A la venuda de Nadau
(À la venue de Noël)

Sur ce très vieux Noël bordelais, le polygraphe et folkloriste Sylvain Trébucq nous dit en 1912 que jadis, il se chantait beaucoup dans le quartier des Halles, c’est-à-dire autour du marché des Capucins, le quartier où l’occitan s’est parlé le plus longtemps dans Bordeaux.


Los nombres
(Les nombres)

Énumération des nombres associés à des figures, dogmes et faits de la tradition chrétienne, ce texte est présent dans la tradition provençale et alpine.

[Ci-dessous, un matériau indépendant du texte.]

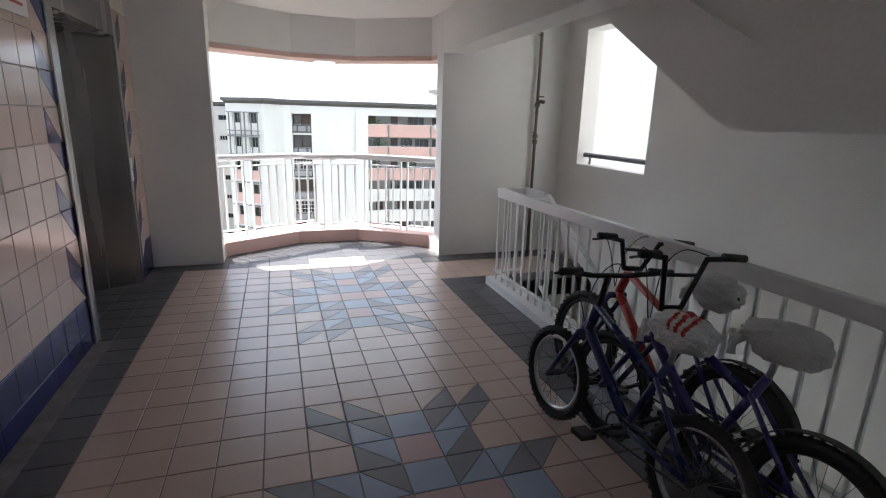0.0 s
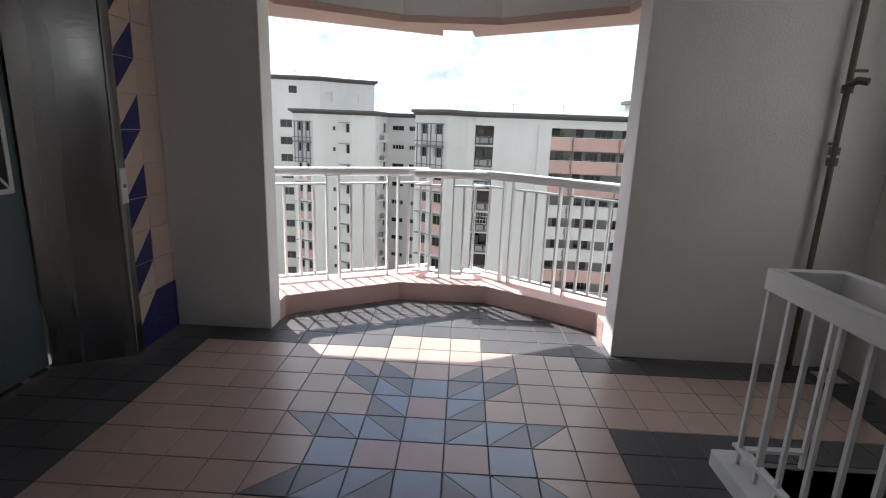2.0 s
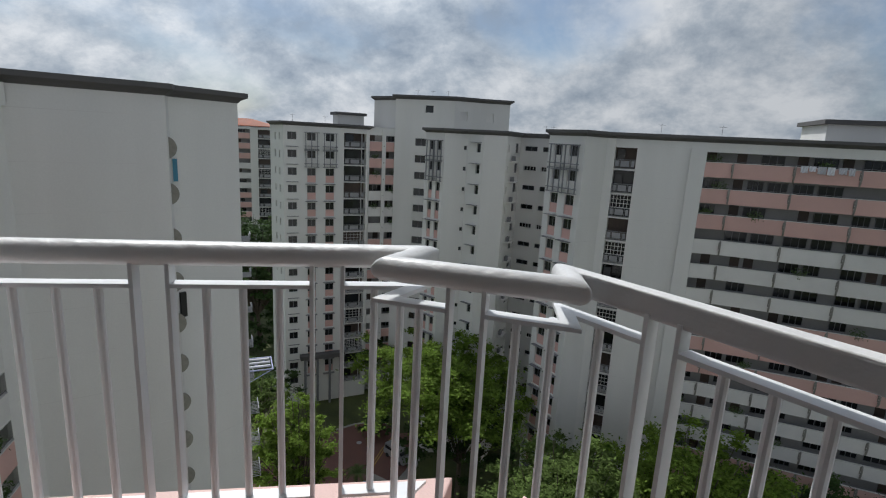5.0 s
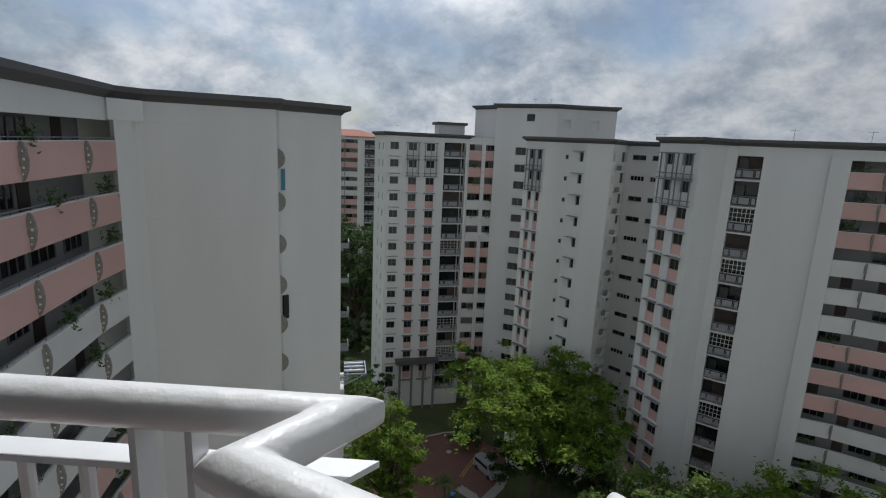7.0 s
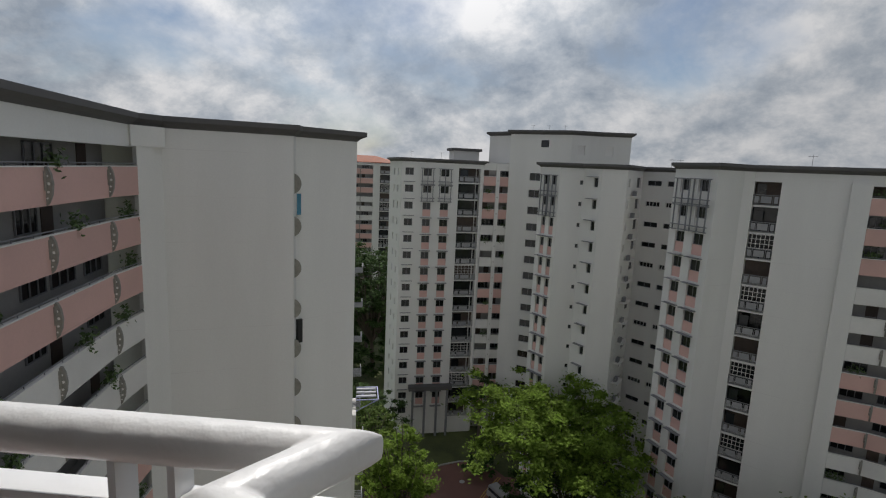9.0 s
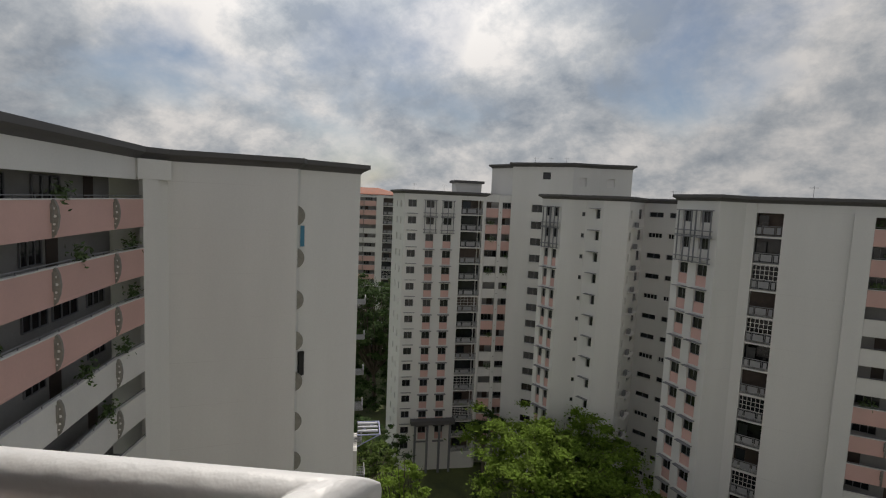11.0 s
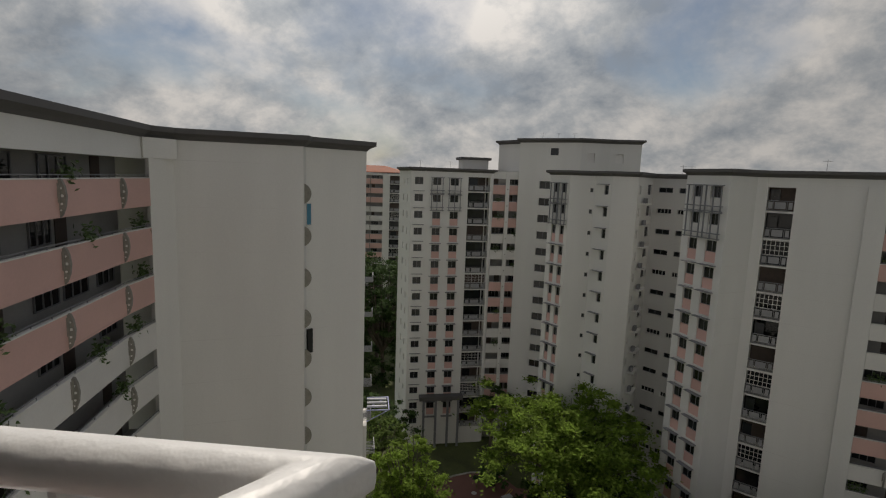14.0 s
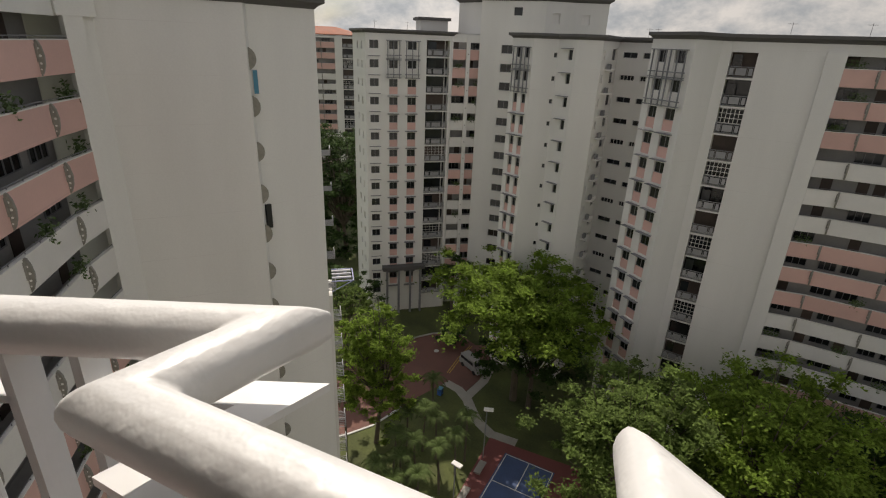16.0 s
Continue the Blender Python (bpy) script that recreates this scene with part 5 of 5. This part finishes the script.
tap = part("tap", bar([(2.24, 0.585, 1.72), (2.24, 0.52, 1.74), (2.27, 0.48, 1.73)], 0.02, 8), IRON, riser)
part("tap_handle", bar([(2.21, 0.52, 1.79), (2.28, 0.52, 1.79)], 0.009, 6), IRON, tap)
og = thing("opening_guard", "grey steel guard rail across the stair opening", "guard rail")
part("rail", bar([(2.7, -0.88, 1.18), (2.7, 0.26, 1.18)], 0.025, 10), BRACKET, og)
part("post", bar([(2.7, 0.15, 1.08), (2.7, 0.15, 1.17)], 0.012, 8), BRACKET, og)
dg = thing("floor_drain", "small white floor grating in the corner", "drain")
part("grating", bx(2.36, 2.5, 0.42, 0.56, 0.001, 0.008), WHITE_METAL, dg)


# ---- bicycles ----
def paint(name, col):
    return mat(name, col, 0.3, var=0.1, scale=8, grain=80, bump=0.03)


NAVY = paint("navy_bike_paint", (0.025, 0.03, 0.12))
RED = paint("red_bike_paint", (0.42, 0.03, 0.02))
VIOLET = paint("violet_bike_paint", (0.04, 0.03, 0.15))
SPOKE = mat("dull_spoke_steel", (0.18, 0.18, 0.18), 0.4, metal=0.8)
CHROME = mat("wheel_rim_alloy", (0.55, 0.55, 0.55), 0.3, metal=1.0, var=0.1)


def ring(bm, r, tube_r, seg=40, sides=8, axis_y=0.0, squash=1.0):
    vs = []
    for i in range(seg):
        a = 2 * math.pi * i / seg
        row = []
        for j in range(sides):
            b = 2 * math.pi * j / sides
            rr = r + tube_r * math.cos(b)
            row.append(bm.verts.new((rr * math.cos(a), axis_y + tube_r * squash * math.sin(b), rr * math.sin(a))))
        vs.append(row)
    for i in range(seg):
        for j in range(sides):
            bm.faces.new((vs[i][j], vs[(i + 1) % seg][j], vs[(i + 1) % seg][(j + 1) % sides], vs[i][(j + 1) % sides]))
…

Il a été adapté ici en occitan du Bordelais.


N’i a gaire qu’ai auvit
(Il n’y pas longtemps que j’ai entendu)

Autre célèbre noël Limousin, connu aussi bien en Périgord que dans la région de Limoges.


Aqueth aimable hilhet
(Cet aimable enfant)

Élie Boirac, boulanger, chansonnier et pamphlétaire de Saint Macaire (1810 – 1884), est l’auteur d’environ soixante-dix textes – chansons, pamphlets, satires politiques, saynètes – dont environ la moitié en occitan. Il n’a jamais publié, ses œuvres s’étant essentiellement transmises par tradition familiale. On y retrouve un noël nouveau, Cantic gascon chanté sur l’air : Il est né le divin enfant. Roland Baudet, transcripteur des œuvres de Boirac et descendant du poète, précise que ce texte a probablement été écrit de façon improvisée pour un soir de Noël, ce qui pourrait expliquer ses imprécisions prosodiques.


Cançon de breç
(Berceuse)

Berceuse composée en l’honneur de ce Noël 2018.


De còr, de votz
(De coeur, de voix)

Ce noël censé être entonné par les anges si l’on en croit son incipit, est paru pour la première fois en 1783 à Toulouse, chez l’imprimeur Jean-Joseph Douladoure, dans le recueil Cantiquos noubéls sur la naissenço de Nostre-Seigne Jesus-Christ, per estre cantats le joun de Nadal, à la Messo de miéjo-néyt, aban la Messo de miétjoun, à Brespos aprép le Magnificat, les Festos suibéntos, é particuliéromen les jouns de la Circouncisiu é des Réys. Per un Bachelier en Theologio. Le recueil , chose rare, est publié avec sa musique notée. Nous ignorons qui est le « bachelier en théologie » qui en est l’auteur, mais son succès semble confirmé par une réédition de 1785 (sans musique) pour l’érudit, bon, zélé et beau chantre André, précise une note autographe, précisant également qu’il fut cantat chés les R.R. pèro tierceros le 26e decembre 1785. Dans cette version, il est précisé que ce cantico noubel fut chanté par la jeunesse du quartier des Tourneurs, dans l’église Saint-Guiraud, proche de la place de la Pierre, à Toulouse.


Revelhatz-vos mainada
(Réveillez-vous, la troupe)

C’était déjà le plus connu et un des plus anciens noëls gascons quand Pierre Gobain ou Gobin (circa 1670-1730), maître écrivain-juré, pédagogue et économiste, originaire de Blaye, l’a fait réimprimer chez l’éditeur bordelais Séjourné en s’en attribuant sans vergogne la paternité. S’il a probablement ajouté des couplets et quelque-peu « girondinisé » la langue, Gobain n’est pas l’auteur de Revelhatz-vos mainada, mais il a contribué à prolonger la longévité et la popularité de ce très vieux noël gascon qui était encore chanté dans les campagnes vers 1930.